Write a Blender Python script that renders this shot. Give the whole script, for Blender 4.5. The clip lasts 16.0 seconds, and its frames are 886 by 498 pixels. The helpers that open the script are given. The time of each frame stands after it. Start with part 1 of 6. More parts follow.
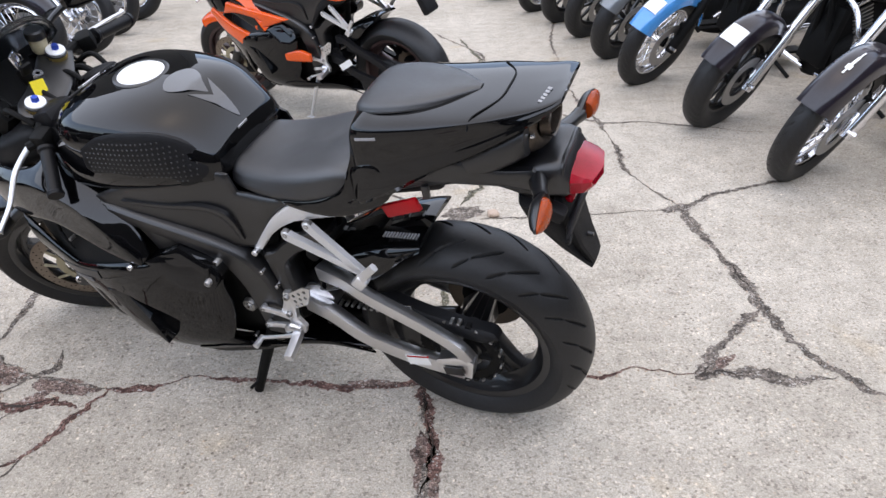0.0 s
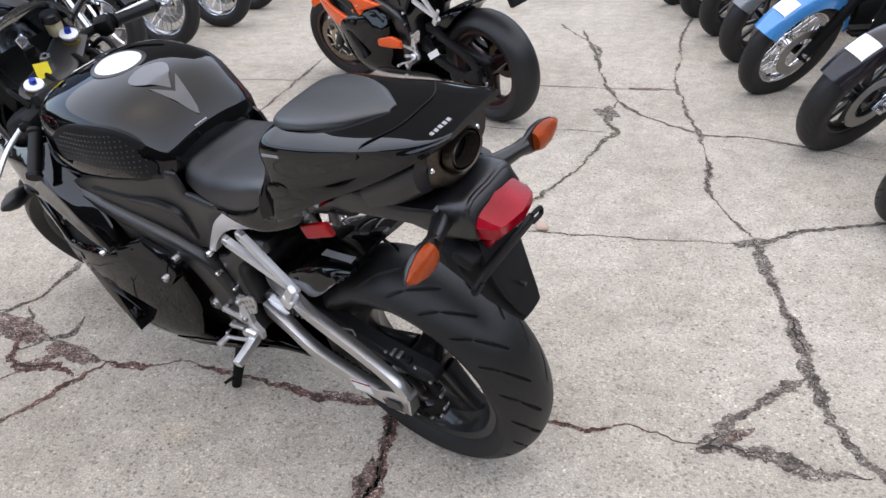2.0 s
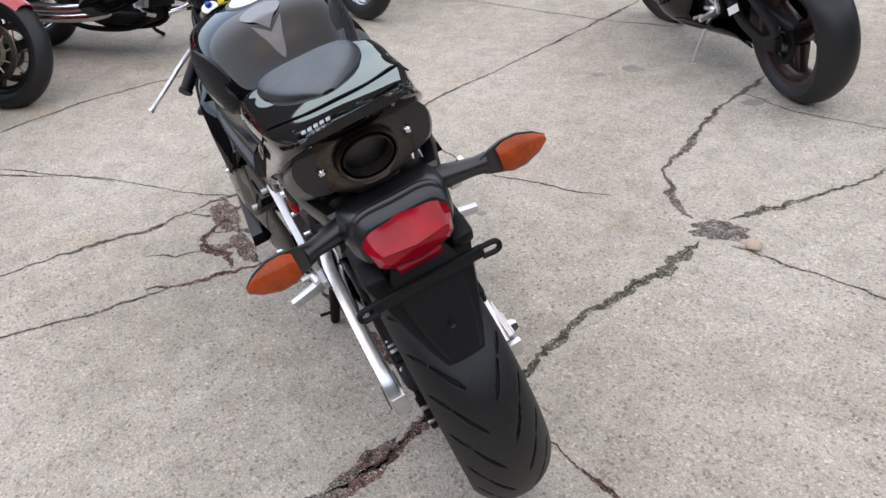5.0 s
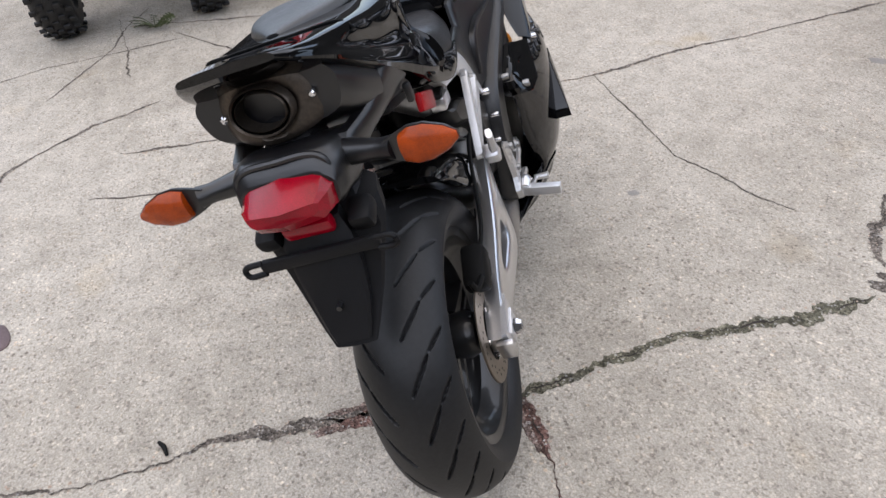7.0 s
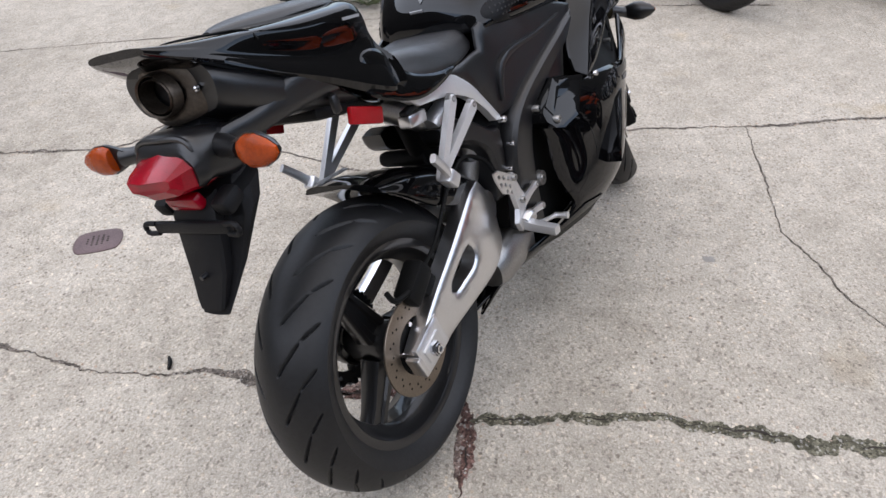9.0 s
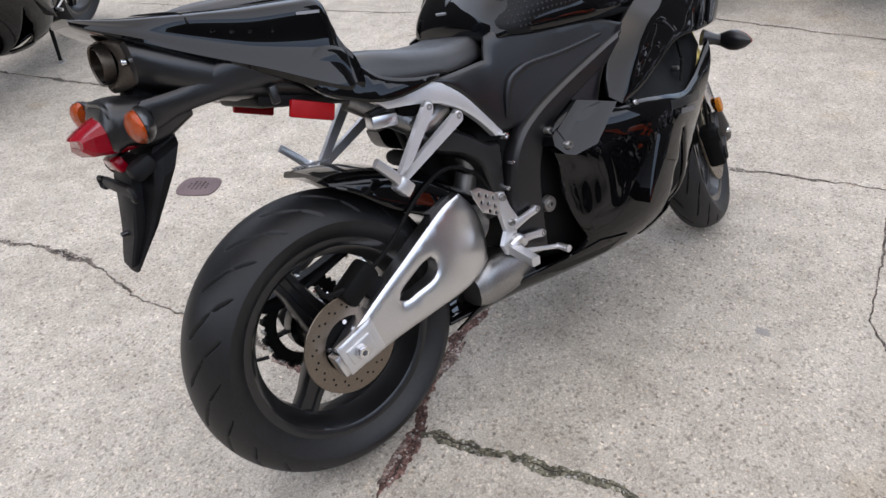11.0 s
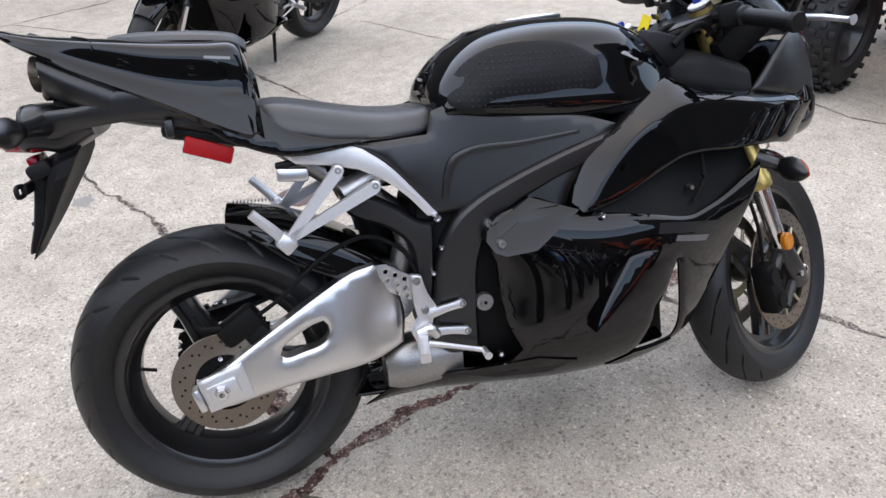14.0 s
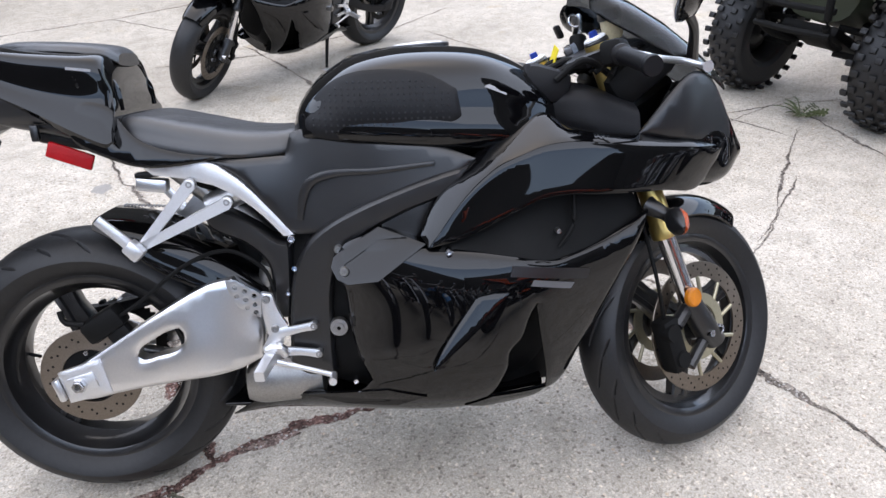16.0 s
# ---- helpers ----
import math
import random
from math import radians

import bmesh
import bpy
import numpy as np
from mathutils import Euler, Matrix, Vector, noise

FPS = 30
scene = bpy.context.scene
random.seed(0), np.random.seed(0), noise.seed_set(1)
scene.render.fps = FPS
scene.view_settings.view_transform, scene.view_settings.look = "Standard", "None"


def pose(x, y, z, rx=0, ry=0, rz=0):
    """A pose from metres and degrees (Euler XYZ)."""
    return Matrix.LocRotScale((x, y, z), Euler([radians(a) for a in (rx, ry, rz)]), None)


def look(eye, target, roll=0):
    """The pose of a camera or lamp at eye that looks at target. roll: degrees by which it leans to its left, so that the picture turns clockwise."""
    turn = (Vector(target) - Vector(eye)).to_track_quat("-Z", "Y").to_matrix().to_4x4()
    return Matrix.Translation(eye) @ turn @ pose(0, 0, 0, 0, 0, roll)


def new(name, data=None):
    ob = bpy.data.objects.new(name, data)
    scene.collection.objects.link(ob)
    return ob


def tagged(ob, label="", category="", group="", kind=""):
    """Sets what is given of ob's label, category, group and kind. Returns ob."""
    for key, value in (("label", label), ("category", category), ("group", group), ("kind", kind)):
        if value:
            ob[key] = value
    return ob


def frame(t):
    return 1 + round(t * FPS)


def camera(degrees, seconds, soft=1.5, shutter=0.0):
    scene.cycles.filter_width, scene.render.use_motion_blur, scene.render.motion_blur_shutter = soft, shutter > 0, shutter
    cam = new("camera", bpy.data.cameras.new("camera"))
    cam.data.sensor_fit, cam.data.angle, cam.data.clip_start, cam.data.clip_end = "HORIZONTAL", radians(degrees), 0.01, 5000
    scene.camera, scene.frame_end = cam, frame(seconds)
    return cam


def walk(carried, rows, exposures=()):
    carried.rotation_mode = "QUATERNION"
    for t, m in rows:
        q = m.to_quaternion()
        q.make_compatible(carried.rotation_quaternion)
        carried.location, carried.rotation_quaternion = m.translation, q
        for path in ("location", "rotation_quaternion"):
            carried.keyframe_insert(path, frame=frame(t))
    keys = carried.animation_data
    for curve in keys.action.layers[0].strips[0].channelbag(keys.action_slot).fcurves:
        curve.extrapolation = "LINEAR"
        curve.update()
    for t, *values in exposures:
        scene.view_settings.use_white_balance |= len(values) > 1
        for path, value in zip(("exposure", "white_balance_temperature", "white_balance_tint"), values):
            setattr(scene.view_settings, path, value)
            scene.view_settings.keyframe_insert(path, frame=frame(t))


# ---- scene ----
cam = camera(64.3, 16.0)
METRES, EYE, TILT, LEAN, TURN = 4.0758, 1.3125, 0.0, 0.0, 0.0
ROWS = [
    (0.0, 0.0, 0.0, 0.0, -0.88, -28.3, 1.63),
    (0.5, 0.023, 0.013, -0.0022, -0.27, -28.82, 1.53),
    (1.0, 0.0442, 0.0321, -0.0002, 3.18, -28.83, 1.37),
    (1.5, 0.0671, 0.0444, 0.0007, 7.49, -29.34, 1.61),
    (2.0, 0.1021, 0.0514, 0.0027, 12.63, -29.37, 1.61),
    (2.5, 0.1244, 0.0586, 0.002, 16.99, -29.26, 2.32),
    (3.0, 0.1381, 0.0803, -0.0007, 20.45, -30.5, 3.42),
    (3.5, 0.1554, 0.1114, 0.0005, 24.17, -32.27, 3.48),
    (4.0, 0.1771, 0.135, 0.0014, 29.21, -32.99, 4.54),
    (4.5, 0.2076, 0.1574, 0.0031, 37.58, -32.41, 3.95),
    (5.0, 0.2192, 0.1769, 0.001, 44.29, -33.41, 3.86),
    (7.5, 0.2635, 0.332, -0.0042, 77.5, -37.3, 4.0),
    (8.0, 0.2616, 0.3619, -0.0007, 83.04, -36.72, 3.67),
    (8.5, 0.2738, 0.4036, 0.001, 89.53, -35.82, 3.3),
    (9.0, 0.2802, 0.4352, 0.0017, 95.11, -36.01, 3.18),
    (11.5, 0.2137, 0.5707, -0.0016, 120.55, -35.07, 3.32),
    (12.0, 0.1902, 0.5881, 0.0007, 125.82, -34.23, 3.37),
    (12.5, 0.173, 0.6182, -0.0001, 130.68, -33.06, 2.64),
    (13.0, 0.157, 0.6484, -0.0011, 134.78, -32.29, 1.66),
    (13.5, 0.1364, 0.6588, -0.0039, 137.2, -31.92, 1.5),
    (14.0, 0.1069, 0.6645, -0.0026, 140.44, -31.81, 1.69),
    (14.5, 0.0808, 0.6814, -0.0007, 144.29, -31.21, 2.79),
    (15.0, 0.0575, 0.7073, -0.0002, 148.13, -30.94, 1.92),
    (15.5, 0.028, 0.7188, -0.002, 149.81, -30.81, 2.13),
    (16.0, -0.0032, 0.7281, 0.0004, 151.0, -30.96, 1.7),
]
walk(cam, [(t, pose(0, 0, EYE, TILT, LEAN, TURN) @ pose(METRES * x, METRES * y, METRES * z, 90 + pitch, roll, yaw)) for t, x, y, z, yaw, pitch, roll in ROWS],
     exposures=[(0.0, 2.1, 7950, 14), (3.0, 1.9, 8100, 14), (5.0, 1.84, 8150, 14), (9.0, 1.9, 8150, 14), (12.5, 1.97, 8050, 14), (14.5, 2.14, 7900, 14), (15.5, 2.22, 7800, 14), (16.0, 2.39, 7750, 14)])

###

Return, unchanged, the run of lines above that opens with the line containing "for key, value" and closes with the line containing "scene.view_settings.keyframe_insert(path, frame=frame(t))". Include both.

    for key, value in (("label", label), ("category", category), ("group", group), ("kind", kind)):
        if value:
            ob[key] = value
    return ob


def frame(t):
    return 1 + round(t * FPS)


def camera(degrees, seconds, soft=1.5, shutter=0.0):
    scene.cycles.filter_width, scene.render.use_motion_blur, scene.render.motion_blur_shutter = soft, shutter > 0, shutter
    cam = new("camera", bpy.data.cameras.new("camera"))
    cam.data.sensor_fit, cam.data.angle, cam.data.clip_start, cam.data.clip_end = "HORIZONTAL", radians(degrees), 0.01, 5000
    scene.camera, scene.frame_end = cam, frame(seconds)
    return cam


def walk(carried, rows, exposures=()):
    carried.rotation_mode = "QUATERNION"
    for t, m in rows:
        q = m.to_quaternion()
        q.make_compatible(carried.rotation_quaternion)
        carried.location, carried.rotation_quaternion = m.translation, q
        for path in ("location", "rotation_quaternion"):
            carried.keyframe_insert(path, frame=frame(t))
    keys = carried.animation_data
    for curve in keys.action.layers[0].strips[0].channelbag(keys.action_slot).fcurves:
        curve.extrapolation = "LINEAR"
        curve.update()
    for t, *values in exposures:
        scene.view_settings.use_white_balance |= len(values) > 1
        for path, value in zip(("exposure", "white_balance_temperature", "white_balance_tint"), values):
            setattr(scene.view_settings, path, value)
            scene.view_settings.keyframe_insert(path, frame=frame(t))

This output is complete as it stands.